Helmut Siekmann, Professor für Geld-, Währungs- und Notenbankrecht am Institute Monetary and Financial Stability (IMFS) der Goethe-Universität, weist in einem Gastbeitrag in der "Börsen-Zeitung" darauf hin, dass es laut Artikel 50 der Europäischen Verträge keinen Austrittsantrag aus der EU gibt: „Artikel 50 EUV kennt einen derartigen Antrag nicht.“ Seiner Einschätzung nach „handelt es sich um juristischen Unsinn“. Stattdessen beziehe sich Artikel 50 auf eine „einseitige Willenserklärung“.

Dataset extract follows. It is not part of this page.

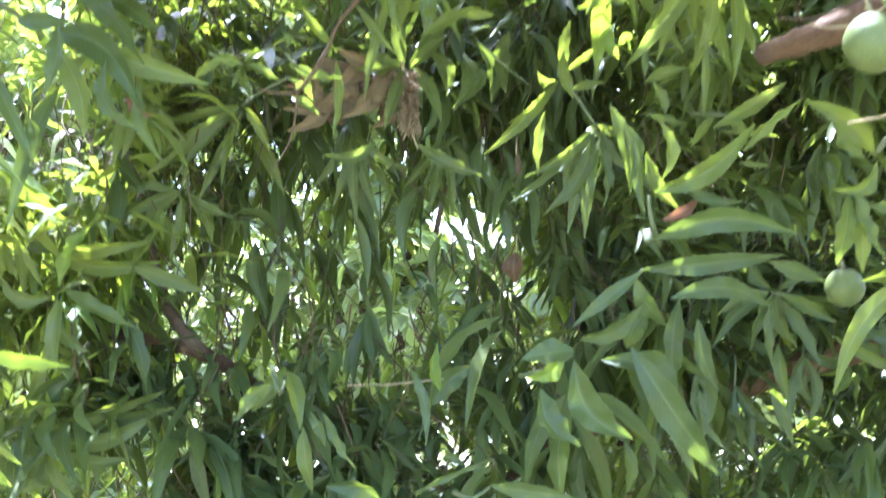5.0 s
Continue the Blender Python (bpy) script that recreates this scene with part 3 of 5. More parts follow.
def curtain(name, count, xs, ys, zs, seed, open_share, length=(0.075, 0.145), kind="mature", droop=(-0.25, 1.45), ratio=(0.165, 0.24)):
    rng = np.random.default_rng(seed)
    nodes = shoot_places(count, rng, xs, ys, zs, open_share, seed)
    B, D, U, Ls, Ws = drooping_shoots(nodes, rng, length=length, droop=droop, ratio=ratio)
    keep = free_leaves(B, D, Ls, Ws, rng)
    twigs_to(nodes, rng, 0.13, 0.0016, seed)
    scatter(name, B[keep], D[keep], U[keep], Ls[keep], Ws[keep], tree, LEAF[kind], "", seed=seed)


curtain("foliage", 1312, (-1.9, 1.8), (0.60, 1.6), (1.4, 3.7), 11, 0.22)
# the middle takes the darkened leaf, so its shade is partly colour
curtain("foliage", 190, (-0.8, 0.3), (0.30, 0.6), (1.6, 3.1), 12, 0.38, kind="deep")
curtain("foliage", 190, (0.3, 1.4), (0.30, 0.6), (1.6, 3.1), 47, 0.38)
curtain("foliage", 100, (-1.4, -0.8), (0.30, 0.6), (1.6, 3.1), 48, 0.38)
curtain("foliage", 144, (-1.6, -0.5), (0.35, 1.0), (2.1, 3.0), 14, 0.3, kind="backlit")
curtain("foliage", 112, (-1.3, -0.45), (0.38, 0.6), (2.1, 2.8), 19, 0.3, kind="brightened")
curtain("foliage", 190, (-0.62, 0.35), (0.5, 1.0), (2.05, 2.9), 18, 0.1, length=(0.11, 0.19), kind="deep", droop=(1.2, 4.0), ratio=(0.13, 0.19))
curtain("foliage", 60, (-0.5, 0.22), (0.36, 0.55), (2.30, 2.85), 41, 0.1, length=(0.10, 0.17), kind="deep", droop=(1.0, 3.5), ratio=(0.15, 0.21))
# foliage added out of view above the limb, to shade its top
curtain("foliage", 51, (-1.1, 0.0), (-0.6, 0.0), (3.12, 3.35), 20, 0.2, length=(0.16, 0.24))
curtain("foliage", 120, (0.75, 1.6), (0.32, 0.7), (1.9, 3.0), 23, 0.2)
curtain("foliage", 176, (-1.6, -0.55), (0.5, 1.1), (2.2, 3.1), 24, 0.2)
curtain("foliage", 42, (-0.75, -0.3), (0.40, 0.55), (2.0, 2.3), 22, 0.2)
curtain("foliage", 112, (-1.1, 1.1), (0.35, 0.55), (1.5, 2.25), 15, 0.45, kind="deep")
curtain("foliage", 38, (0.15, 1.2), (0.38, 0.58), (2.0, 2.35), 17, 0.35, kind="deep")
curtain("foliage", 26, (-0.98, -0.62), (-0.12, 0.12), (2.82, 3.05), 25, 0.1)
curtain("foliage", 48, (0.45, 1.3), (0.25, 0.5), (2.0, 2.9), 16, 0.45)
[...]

"Das Ergebnis des Volksentscheids im Vereinigten Königreich ist ein Weckruf. Alle Entscheidungsträger der Europäischen Union und ihrer Mitgliedstaaten sind aufgerufen, grundlegende Reformen der Verfassung einer Europäischen Union, möglicherweise nur noch einer europäischen „Kontinentalunion“ unverzüglich in Angriff zu nehmen. Unverzüglich bedeutet, einen Reformprozess nicht erst dann zu beginnen, wenn die Verhandlungen über ein Austrittsabkommen beendet worden sind, auch wenn das Primärrecht der EU dafür in Artikel 50 Absatz 2 des Vertrages über die Europäische Union (EUV) eine Frist von zwei Jahren vorsieht, die durch einstimmigen Beschluss des Europäischen Rates sogar noch verlängert werden. Dafür ist eine letzte Frist nicht vorgeschrieben. Das gibt Anlass zu der Besorgnis, dass das notwendige Umdenken und personelle Veränderungen (wieder) auf die lange Bank geschoben werden.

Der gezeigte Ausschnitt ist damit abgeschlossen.